Probation professionals know the department is unfixable from within, and that eventually the Board of Supervisors will inevitably fire the chief probation officer, usually at the urging of one or more of the department’s four labor unions.
Chiefs get in trouble both for bucking the unions, which donate lavishly to most supervisors’ reelection campaigns, and for tolerating the shocking behavior of union members, whether it be failing to come to work, sexually assaulting juveniles, injuring them with pepper spray, needlessly inflicting pain out of anger or fear, even staging fights. Gonzales couldn’t handle either the unions or the supervisors, but neither could his predecessors.
Some of the supervisors now want to send in a “strike team†to steady the department before hiring a new chief. But the last 20 years have been filled with a succession of probation strike teams, organizational experts and turnaround artists who couldn’t fix anything because it’s not possible to both deliver the needed service — consistent, caring support and guidance to troubled teens, a majority of whom suffer severe trauma or other mental illness — and cater to powerful unions that shield workers from consequences for their misconduct, and have secured odd schedules that grant long periods away from work in order to convenience deputies rather than help juveniles.

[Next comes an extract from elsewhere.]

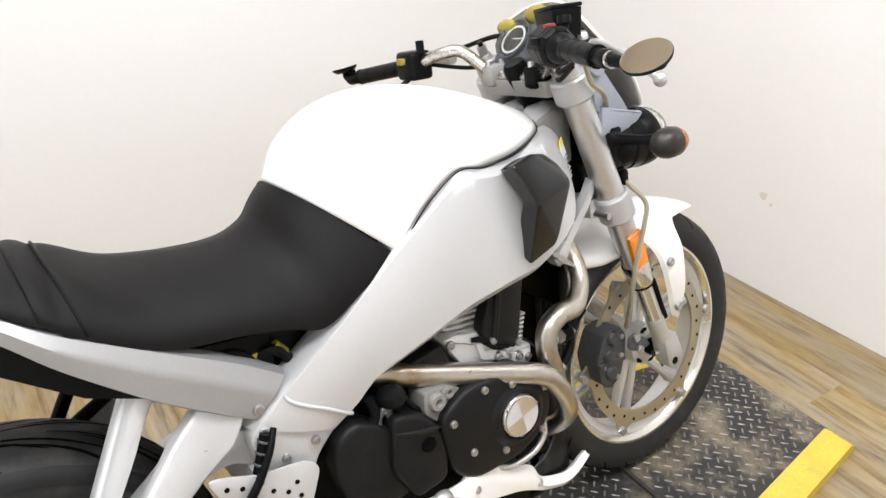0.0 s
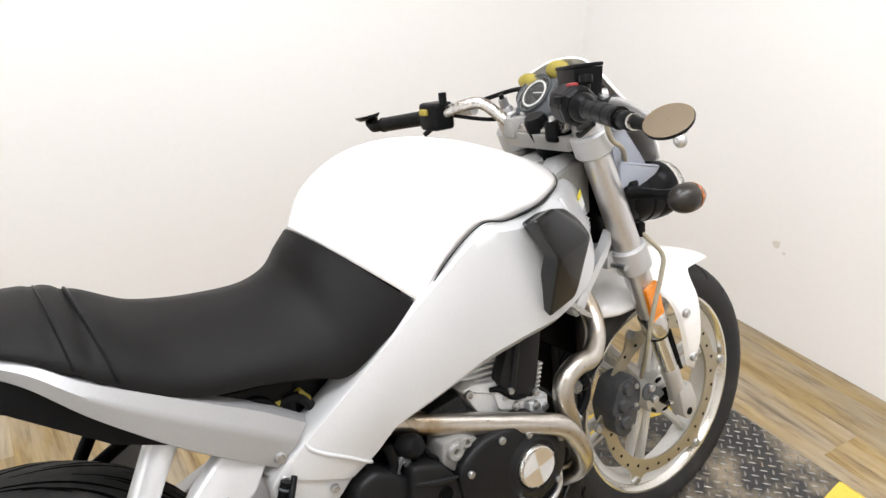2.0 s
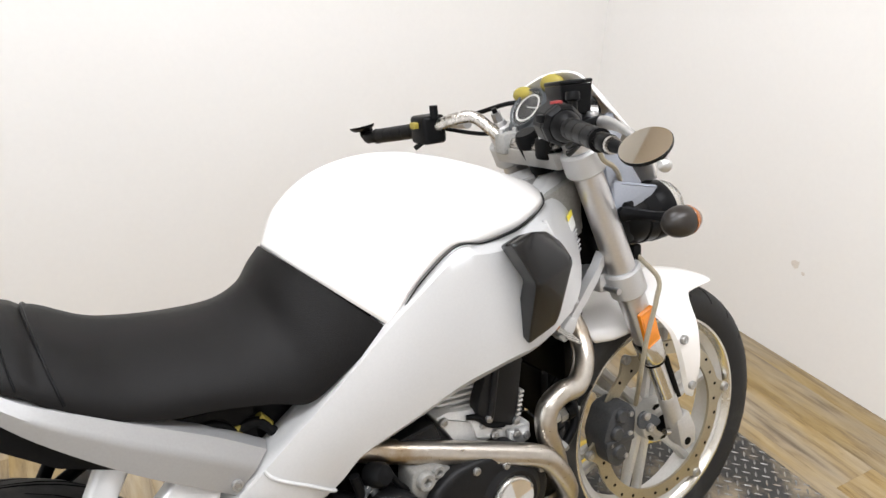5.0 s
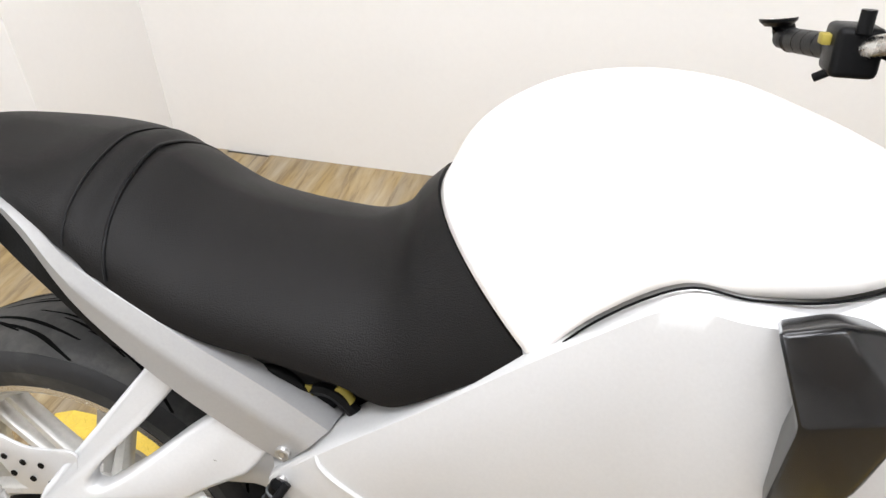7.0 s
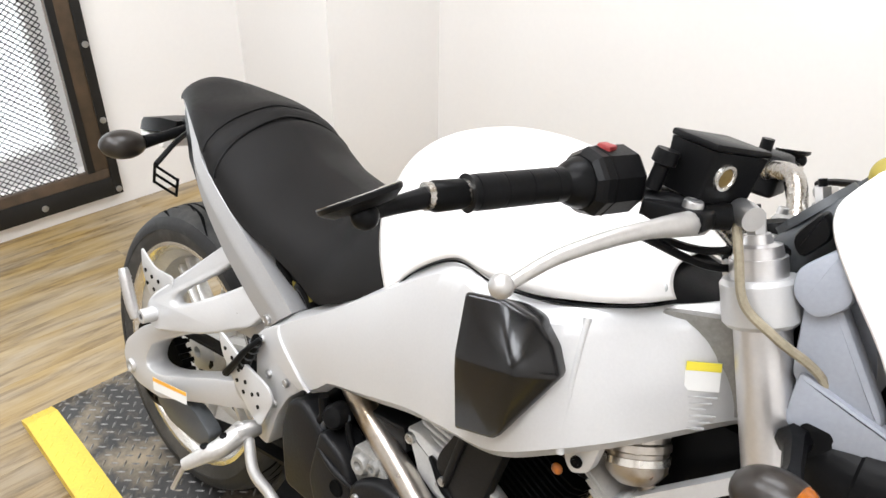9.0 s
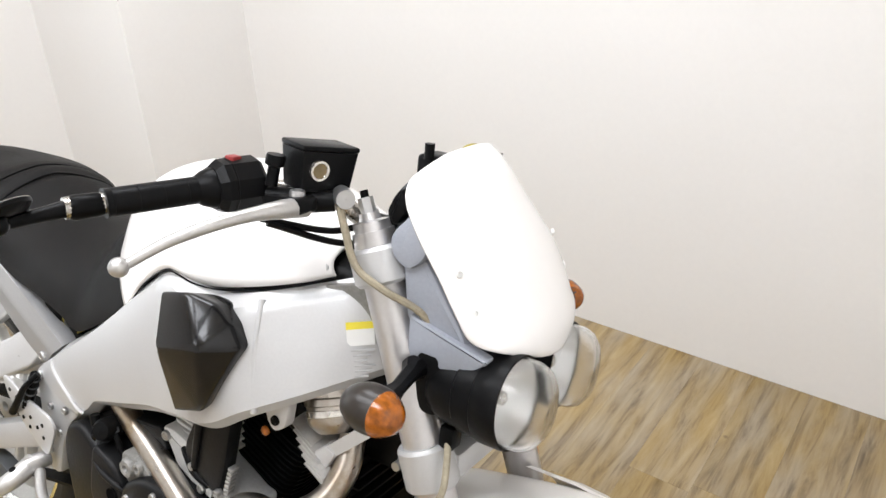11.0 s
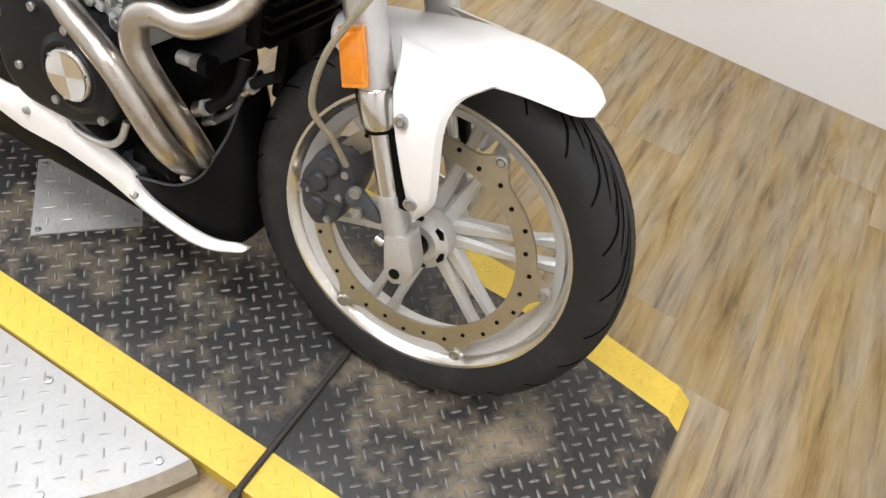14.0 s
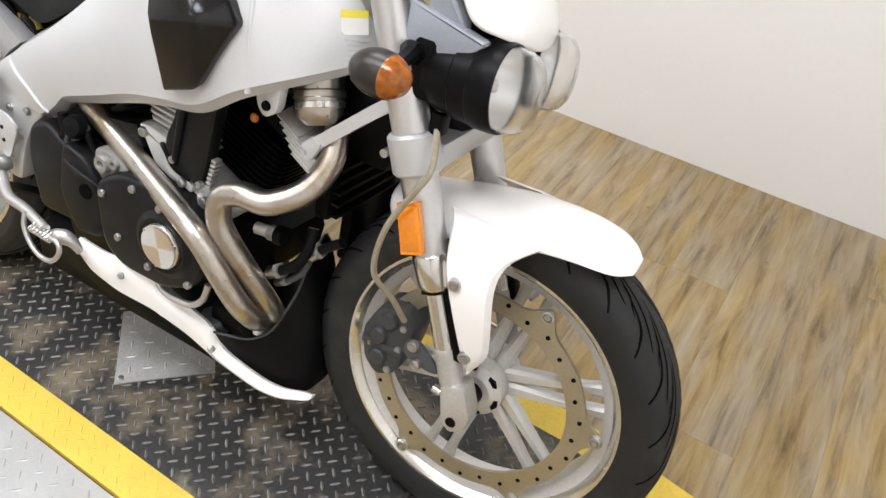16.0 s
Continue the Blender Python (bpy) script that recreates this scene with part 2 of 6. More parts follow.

The depth of organizational pathology and the danger to youth are so great that the Probation Department is vying for a place among the county’s greatest atrocities, including MacLaren Children’s Center, where children who needed shelter from abusive or neglectful parents were molested and mistreated by county staff; and the former Martin Luther King Jr. Hospital (which earned the nickname Killer King), where patients were often ignored while physicians got rich and staff ran the public institution like an exclusive club. The supervisors finally closed MacLaren at the urging of legal counsel. MLK closed when the quality of care fell so low that it lost its accreditation and federal funding (a replacement hospital with a similar name but a different organizational structure is now serving the community). In both cases, the county was too late in sending in strike teams and turnaround artists. It’s probably too late for the Probation Department as well.
More than 50 employees working inside Los Angeles County’s juvenile lockups received promotions despite a history of disciplinary problems or criminal arrests under a deal county leaders quietly cut earlier this year.
There are two possible routes toward the necessary intervention. One is a takeover by the U.S. Department of Justice, although that chance may have passed a decade ago when the feds opted against a consent decree and imposed short-term fixes rather than lasting structural and cultural change.
The second is for the county to follow through on its proposal to substitute in an entirely different agency without the crushing weight of Probation Department culture and, crucially, labor contracts. The board has already created and is staffing up a Youth Development Department, but state law currently prevents anyone but the Probation Department from running juvenile halls and camps.
Proposed legislation could change that. The Board of Supervisors on Tuesday will consider whether to support Assembly Bill 1090 by Assemblyman Reggie Jones-Sawyer, which might be one key step toward permitting counties to designate someone other than a chief probation officer to do the job. It’s not a cure-all, and additional legislative changes would be needed. But it’s probably a more constructive step forward than sending in a strike team or simply hiring another short-termer to keep the disaster that is the Probation Department afloat.